According to Rabbi Nechemia Vogel, the life of a Chabad Rabbi and campus emissary can best be described as “as close as it gets to 24/7.”
Vogel, a campus Rabbi with over two decades of experience with Jewish students at the University of Rochester, New York, is one of a committee of emissaries behind the annual International Conference for Campus Shluchim, which ran last weekend in upstate New York. At the conference’s opening session last Wednesday at Chabad of Midtown, Manhattan, he outlined the objectives for some 70 conference participants.
“Within the family of Chabad Shluchim,” he told his colleagues, “campus Shluchim are a family unto themselves. We lead lifestyles and face challenges different from other emissaries.” The purpose of the weekend, he explained, was to address the unique issues facing a campus Shliach and to provide a forum where they, together with their wives and children, could share experiences and gain insight and inspiration from each other. The conference schedule, according to coordinator Rabbi Menachem Schmidt of Philadelphia, includes lectures and workshops on a wide range of topics, “everything from family issues to faculty involvement to fundraising,” and ample opportunity for informal interaction.
For the Shluchim attending the opening session, a highlight of the evening was the inspiring address of Mr. George Rohr, founder and primary benefactor of dozens of Chabad centers on campus’ across the country and beyond.
“In your work on campus,” he told the Shluchim, “You are faced with nothing less than the future of American Jewry. It is perhaps the most powerful, most deeply impacting mission a person can undertake.” The explosive growth of Chabad on campus in recent years comes at a propitious time, he observed. “You’d be hard pressed to find an involved Jew in America unconcerned with the effects of rampant assimilation, intermarriage and Jewish ignorance,” he said. “And all of them are aware that not enough is being done for Jewish students on campus.”

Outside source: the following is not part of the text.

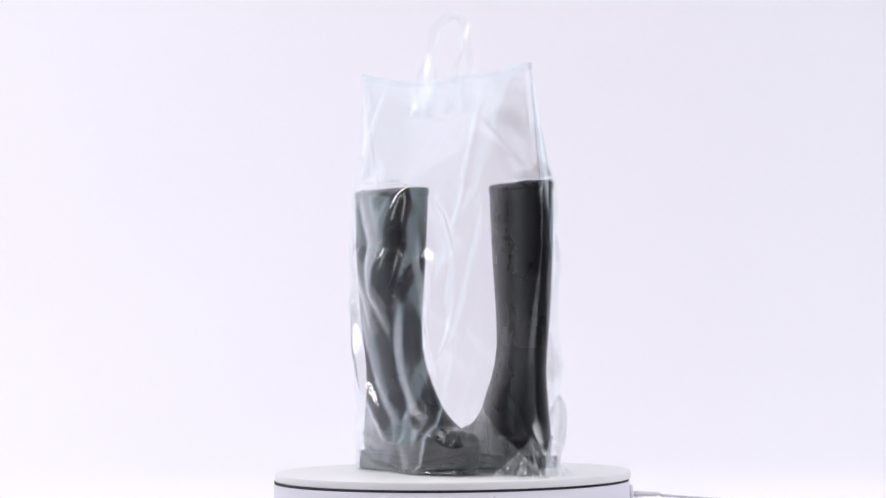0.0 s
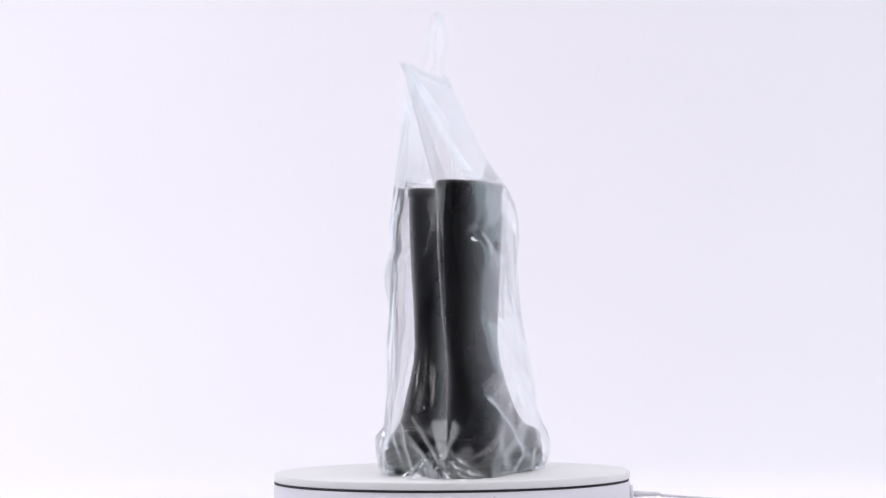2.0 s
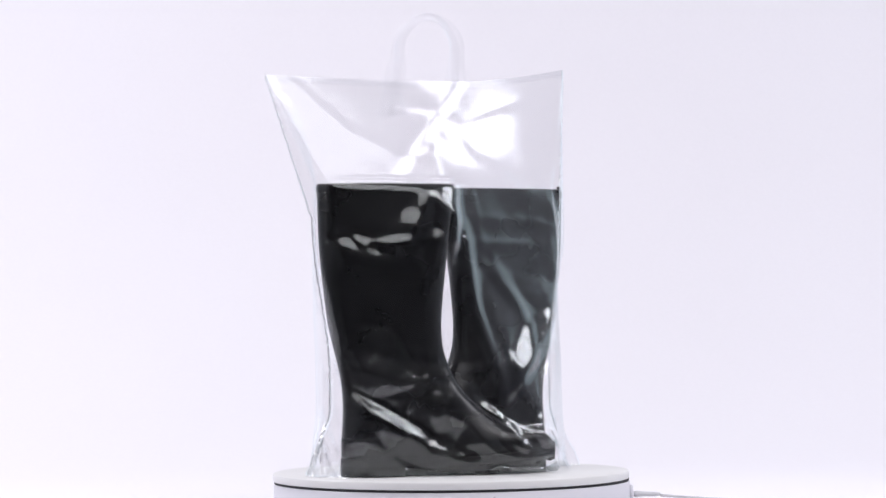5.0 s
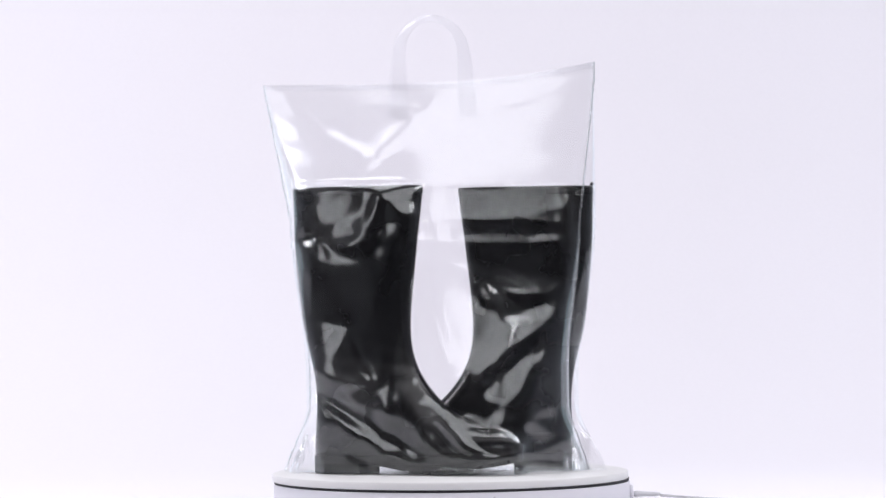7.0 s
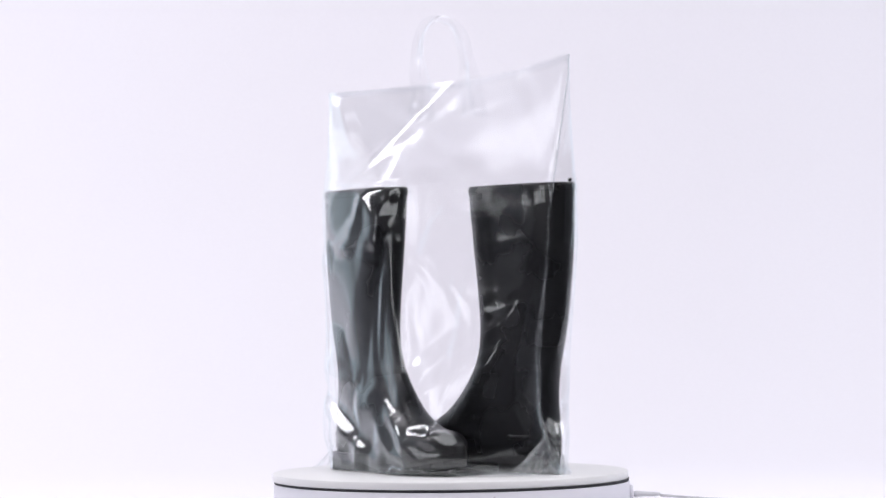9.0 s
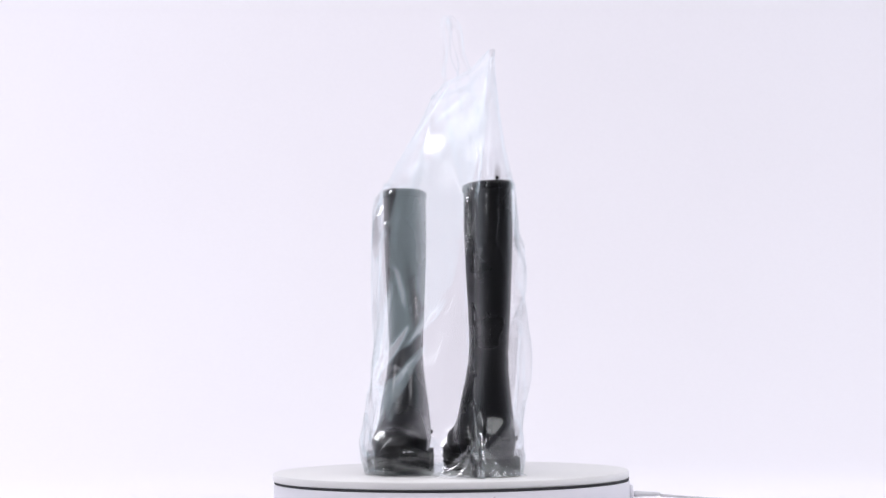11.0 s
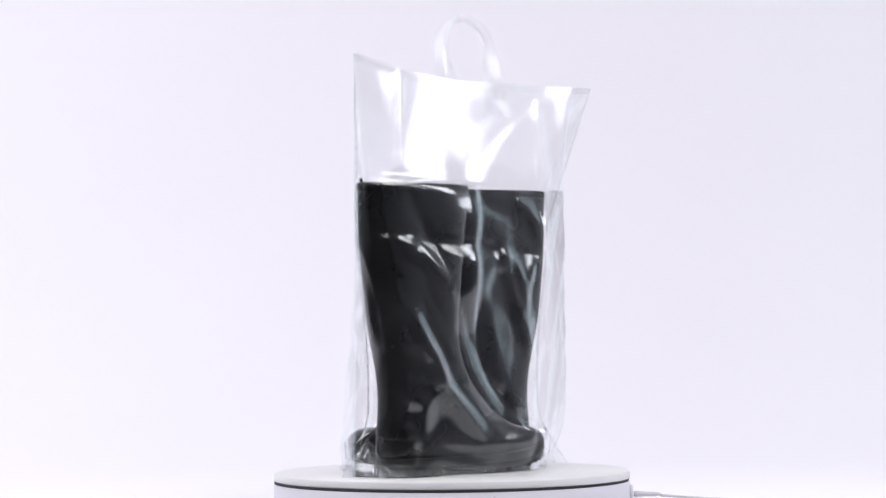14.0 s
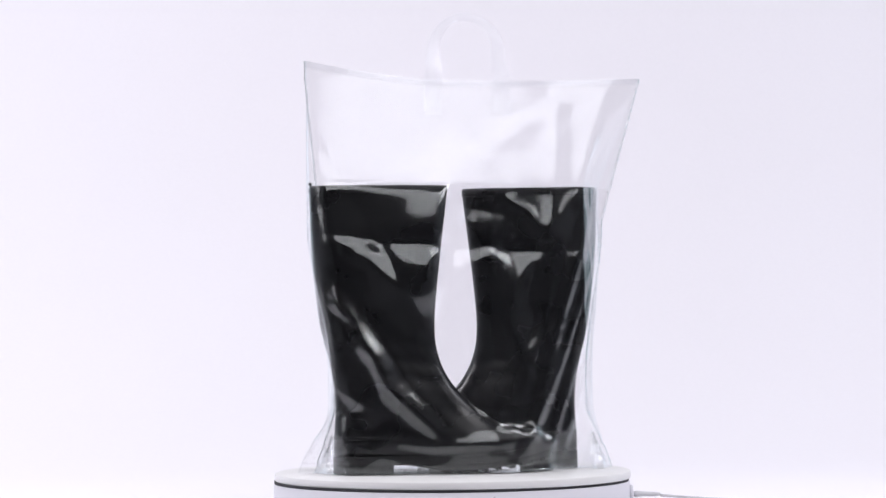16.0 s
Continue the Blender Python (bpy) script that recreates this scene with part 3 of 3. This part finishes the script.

“Chabad is increasingly being recognized as a vital Jewish force on campus- often the only Jewish force- working to combat the challenges facing Jewish students today,” he said. That recognition can be a major development in terms of community support and financial backing, and Rohr encouraged Shluchim to “ride that positive wave and continue building.”
Rohr, whose remarks were greeted with an enthusiastic standing ovation from the audience, is also behind a new initiative introduced at this year’s conference, known as the “Rohr Scholars.” The program, entering its inaugural year, selects twenty students from colleges across the US and sponsors a semester for each at Mayanot, a Chabad Yeshiva for newcomers to Judaism in Jerusalem. The program’s vision, according to Rabbi Shlomo Gestetner, director of Mayanot, is for the students to then return to their campus and assume a leadership role at the Chabad center, inspiring fellow students with their studies and experiences in Jerusalem.
In all, some fifty Shluchim couples and a lively group of over 120 of their children, from campus across the US and several from abroad, participated in the weekend-long conference. A wide range of workshops ran the gamut from the practical to the inspirational, covering topics such as “Maximizing the Birthright Experience for your Students,” “Creating an Alumni Base,” “Starting Out on Campus,” and more.
Rabbi Moshe Kotlarsky, vice chairman of Merkos L’Inyonei Chinuch, spent the opening session and the Shabbos portion of the conference with the Shluchim. Most inspiring to him, he says, was the tremendous amount of networking going on between the Shluchim, and their remarkable degree of camaraderie. “Participating in the conference were both the seasoned campus Shluchim, out there in the field for decades, and the ones who have only been there several years or are just starting out.” For all of them, he says, there was much to learn. “The younger Shluchim were very eager to learn from the experiences of the more seasoned Shluchim, who wanted to hear all about their new ideas for campus programming.”
A major focus of the weekend was a recent initiative aimed at coordinating joint programming between Chabad campus centers in various regions. According to coordinator Rabbi Moshe Chaim Dubrowsky of the Chabad-Lubavitch National Campus Foundation, the potential benefits of such an arrangement, where the United States is divided into five regions with Shluchim in each region working on joint Shabbaton weekends and other programs, are tremendous, both for the coordinating Shluchim and the students involved.